Epic Aircraft is planning to fly its E1000 single-engined turboprop in the third quarter and launch a major sales and marketing push for the aircraft at October’s National Business Aviation Association Convention in Orlando.
“So far, we have been promoting the aircraft at traditional US general aviation shows such as [EAA AirVenture] Oshkosh to attract owner flyers. However, we want to expand our customer base to include corporate owners and charter operators, for example, so NBAA is the ideal platform for this,” says Epic’s director of sales, Mike Schrader.
The $2.75 million E1000 is a certificated, factory-built version of the $1.95 million Epic LT kit plane, the last of which are now being assembled at Epic’s Bend, Oregon facility and will be handed over before the end of year.
“We have delivered over 46 LTs so far and have another eight left to build,” Schrader adds.
Epic made the decision last year to stop building the LT kits and to focus on the certificated version.

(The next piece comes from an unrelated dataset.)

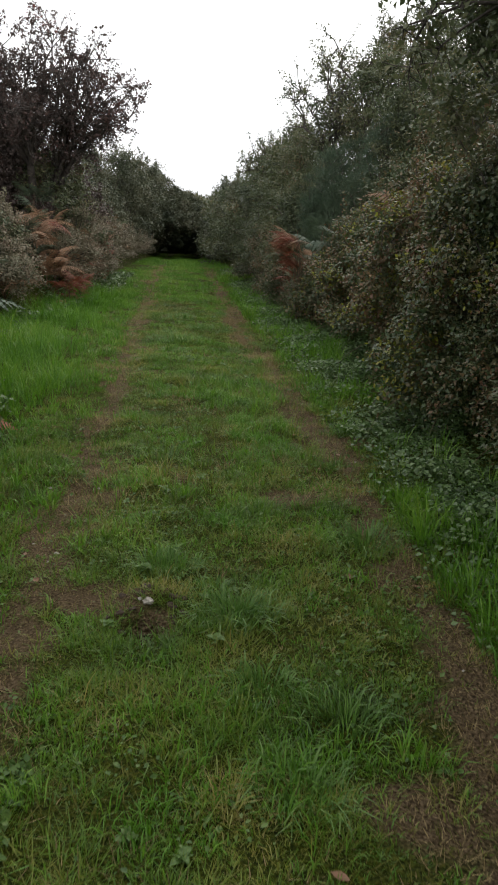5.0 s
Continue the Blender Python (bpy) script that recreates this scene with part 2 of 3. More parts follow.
def value_noise(x, y, scale, seed):
    """Smooth 2D noise in 0..1 from a seeded lattice."""
    g = np.random.default_rng(seed).random((257, 257))
    u, v = np.asarray(x) * scale + 911.3, np.asarray(y) * scale + 457.7
    i, j = np.floor(u).astype(int), np.floor(v).astype(int)
    fu, fv = u - i, v - j
    fu, fv = fu * fu * (3 - 2 * fu), fv * fv * (3 - 2 * fv)
    i0, j0, i1, j1 = i % 257, j % 257, (i + 1) % 257, (j + 1) % 257
    return (g[i0, j0] * (1 - fu) + g[i1, j0] * fu) * (1 - fv) + (g[i0, j1] * (1 - fu) + g[i1, j1] * fu) * fv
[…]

Schrader admits this niche sector is not only very competitive but is dominated by a handful of established brands, including the Pilatus PC-12NG, Daher Socata TBM 900, Cessna Caravan and Piper Meridian. “These are all great products,” says Schrader, “but there is a gap in the market for a high-speed, low-cost aircraft like the E1000.”
The growing orderbook for the Garmin G950-equipped aircraft proves his point. “We have sold more than 30 E1000s to date and our Russian distributor, Engineering LLC, has an order for 25 aircraft,” says Schrader. “Based on the response so far, we expect to secure a significant share of the single-engined turboprop market.”
Epic is now building the conforming parts for the first of two flying prototypes and the static article is undergoing structural testing at the airframer’s Bend facility.
The Pratt & Whitney Canada PT6-67A-powered E1000 has a projected maximum cruise speed of 325kt (600km/h), a range of 1,600nm (2,970km) and a ceiling of 34,000ft. Certification and service entry are scheduled for the third quarter of 2015.
“We plan to build up to 10 aircraft next year and between 35 and 50 in 2016,” says Schrader.